Один из друзей ценителя - не ценитель, причём безжалостный. Он прямо так и говорит: "Ты купил за двести тысяч франков белое дерьмо!" А моя мысль была не такая грубая, но по смыслу похожая, потому что роковая картина представляет из себя белый прямоугольник. Большой белый прямоугольник с тремя белыми полосами наискосок. Страшно представить, как мучился автор, рождая своё произведение искусства - какие борения, какие ночи без сна, какая боль в руке, обессилевшей сжимать кисть, держать палитру...
"Нет! - яростно возражает ценитель, начиная потихоньку ненавидеть своего лучшего друга. - Это не дерьмо, а ты ничего не понимаешь. Это падает снег, а в том снегу растворился одинокий лыжник. Нужно только суметь его увидеть."
Слово за слово. Люди до чего угодно могут договориться на фоне белого прямоугольника. До самого несправедливого, до самого обидного и жестокого. И дальше бить хотят, не остановишь.
А третий друг изо всех сил пытается лавировать, как-то пытается помирить тех двоих: мы же всю жизнь дружим, так неужели теперь будем ссориться из-за какого-то белого дерь..., то есть я хочу сказать, из-за какого-то произведения искусства, то есть я хочу сказать...
В конце-концов победила дружба, и это очень хороший, очень умный спектакль. И он не о современном искусстве, он об искусстве человеческих отношений.
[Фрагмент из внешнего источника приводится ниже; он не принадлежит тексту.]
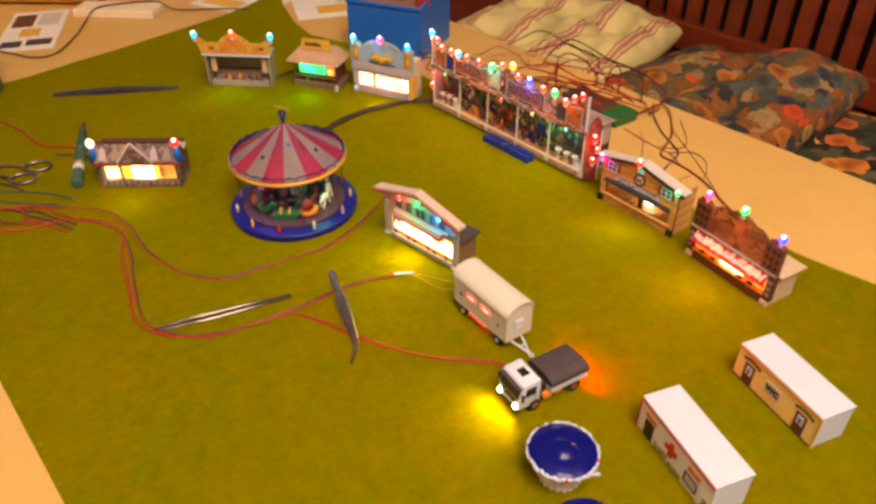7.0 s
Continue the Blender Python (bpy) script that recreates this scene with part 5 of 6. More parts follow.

О том, как невзирая на весь свой жизненный опыт, стоишь перед каждой новой сложной ситуацией, как перед белым полем, и невозможно определить его истинную цену.
А каждый белый прямоугольник - это, конечно, шедевр. И моя дочь, если потребуется, может создать за один вечер целых два таких шедевра.
- Посмотри на свет, - советуется она со мной по поводу их совершенства. - Нет дырок? Нужно ещё на один раз пропитать, на всякий случай.
Вот теперь точно дырок нет. Два шедевра сохнут. Осталось только разглядеть одинокого заметённого лыжника. Я не вижу. И я очень рада, что моя дочь тоже не видит.
- Как ты думаешь? - спрашивает она. - Чью голову мне лучше копировать: Сократа, Венеры или Давида?
- Я не могу тебе этого сказать, ты сама решай. Но Давид очень выразительный.
- И самый сложный! - заметила Эвелина. - Буду копировать Давида!
Да все они хороши. Сократ мудр вне времени, а Венера красива. Навеки застывшее совершенство, которое ничего не знает о наших пустотах, о баснословно белых прямоугольниках, о суете человеческих чувств. Они настолько одни такие на Земле, что не боятся никаких копий, никакого снега. Они разрешают учиться на себе - хоть сто лет, хоть тысячу.